The custom typeface is super weird and I mean that as an effusive compliment. When I first received the project in my inbox, saw the logo, and then read there was also a custom typeface, I thought it would be another “proprietary” geometric sans serif to match the wordmark. But no! It’s a… something. It’s a high-contrast-flared-sans-serif-with-half-inverted-slab-chiseled-serifs thing. I would never buy it if it were retail but it’s kind of awesome and it definitely has zero fucks to give — just look at that “I”! I wasn’t sure about their statement that “Pamela works so well with the brand logo we created and the two compliment each other in many ways” but, as seen in the applications below, it’s kind of amazing that the statement holds true. The logo and Pamela are strange bedfellows.

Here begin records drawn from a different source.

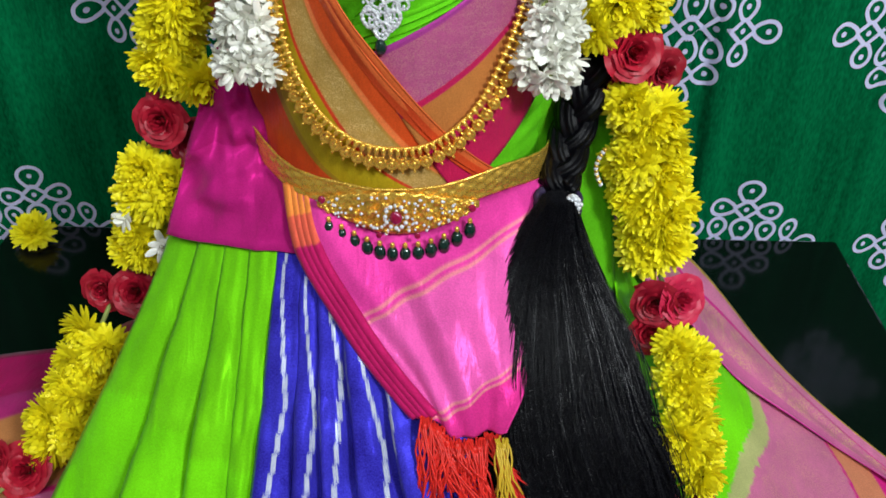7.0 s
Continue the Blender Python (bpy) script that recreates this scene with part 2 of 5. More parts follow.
def veined(name, pale, vein):
    """A petal with fine greenish veins running to its tip."""
    m, t, b = nodes_of(name)
    uv = t.nodes.new("ShaderNodeUVMap")
    mp = t.nodes.new("ShaderNodeMapping")
    mp.inputs["Scale"].default_value = (16.0, 1.3, 1.0)
    n = nd(t, "ShaderNodeTexNoise", Scale=1.0, Detail=4.0)
    t.links.new(uv.outputs[0], mp.inputs[0])
    t.links.new(mp.outputs[0], n.inputs["Vector"])
    f = op(t, "SUBTRACT", op(t, "MULTIPLY", n.outputs[0], 3.2), 1.55, clamp=True)
    sp = t.nodes.new("ShaderNodeSeparateXYZ")
    t.links.new(uv.outputs[0], sp.inputs[0])
    tipward = op(t, "MULTIPLY", op(t, "SUBTRACT", sp.outputs[1], 0.45, clamp=True), op(t, "MULTIPLY", n.outputs[0], 1.6))
    t.links.new(blend(t, op(t, "ADD", op(t, "MULTIPLY", f, 0.75), tipward, clamp=True), pale, vein), b.inputs["Base Color"])
    b.inputs["Roughness"].default_value = 0.5
    b.inputs["Subsurface Weight"].default_value = 0.15
    b.inputs["Subsurface Radius"].default_value = (0.004, 0.003, 0.002)
    relief(t, b, n.outputs[0], 0.35, 0.002)
    return m


LIME, PINK, MAGENTA = (0.165, 0.64, 0.008), (0.66, 0.035, 0.26), (0.50, 0.012, 0.22)
RUST, GOLDSILK, OLIVE = (0.60, 0.075, 0.016), (0.52, 0.33, 0.06), (0.42, 0.30, 0.012)
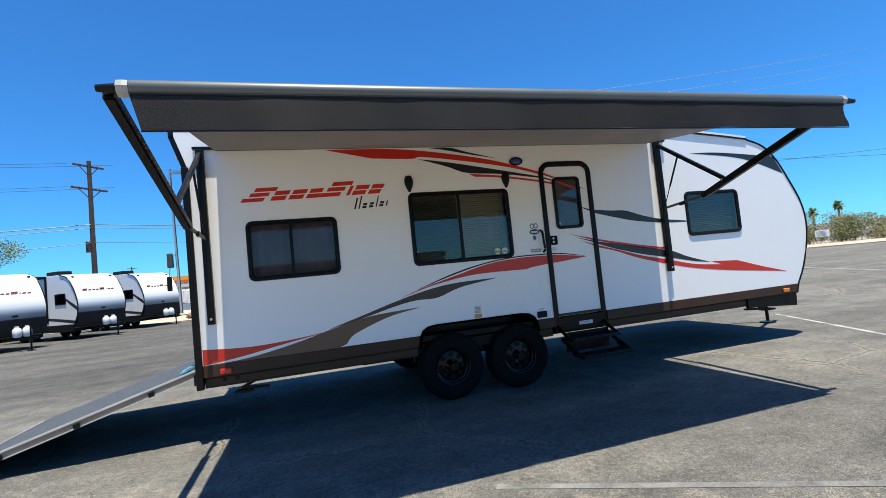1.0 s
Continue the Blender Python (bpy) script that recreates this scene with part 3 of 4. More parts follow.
tp("door_sticker", boxed(3.835, 3.91, WALL - 0.0045, WALL - 0.003, 1.65, 1.7), STICKER, door)
tp("window_badge", lathe(bmesh.new(), [(0.016, -0.001), (0.016, 0)], (4.005, WALL + 0.002, 2.0), seg=16), STICKER, door)
# grab handle beside the door
bm = bmesh.new()
tube(bm, smooth_line([(3.7, WALL - 0.004, 1.93), (3.702, WALL - 0.05, 1.9), (3.708, WALL - 0.055, 1.79), (3.716, WALL - 0.05, 1.68), (3.72, WALL - 0.004, 1.65)], 5), 0.015, 10)
tp("grab_handle", bm, BLACK, label="black curved grab handle", smooth=True)
# stickers beside the door
bm = bmesh.new()
for x in (3.59, 3.645):
    ring_plate(bm, [(x + 0.03 * math.cos(t), 1.99 + 0.036 * math.sin(t)) for t in (k * math.tau / 20 for k in range(20))],
               [(x + 0.018 * math.cos(t), 1.99 + 0.022 * math.sin(t)) for t in (k * math.tau / 20 for k in range(20))], WALL - 0.003, WALL - 0.001)
tp("sticker", bm, STICKER_GREY)
bm = plate(bmesh.new(), [(3.615 + 0.068 * math.cos(t), 1.915 + 0.034 * math.sin(t)) for t in (k * math.tau / 24 for k in range(24))], WALL - 0.004, WALL - 0.001)
tp("badge", bm, DECAL_BLACK, label="dark oval model badge")
tp("badge_bar", boxed(3.565, 3.665, WALL - 0.006, WALL - 0.0042, 1.902, 1.926), STICKER)
tp("sticker", plate(bmesh.new(), [(3.61 + 0.03 * math.cos(t), 1.84 + 0.04 * math.sin(t)) for t in (k * math.tau / 20 for k in range(20))], WALL - 0.003, WALL - 0.001), STICKER)
tp("sticker", plate(bmesh.new(), [(3.61 + 0.02 * math.cos(t), 1.84 + 0.028 * math.sin(t)) for t in (k * math.tau / 20 for k in range(20))], WALL - 0.005, WALL - 0.0032), BLUE)
tp("sticker", boxed(3.54, 3.68, WALL - 0.003, WALL - 0.001, 1.655, 1.695), STICKER_GREY)
tp("sticker", boxed(3.552, 3.668, WALL - 0.005, WALL - 0.0032, 1.668, 1.684), STICKER)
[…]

Finally we needed a series of statements and messages to launch the new brand. We ascertained a number of reasons why people use foil in their design work. Often it’s to make something stand out or focus someones attention. The tone of voice and copy is key to the new brand and again we wanted foil to be at the heart of this. The messages such as ‘I WAS MADE TO STAND OUT’ and ‘I WASN’T MADE TO BE QUIET’ are bold statements written as if the foil itself it saying them. However they are also relating to Foilco in the way that the company is innovative, confident and prepared to be different without being arrogant or egotistical.
This is certainly an identity that can take more visual risks given that graphic designers are the client’s main audience but it’s easy for that to devolve into gratuitous eye candy and here all the elements have been well thought out, they are wild but restrained, and help make foil stamping even more of an offer you can’t refuse.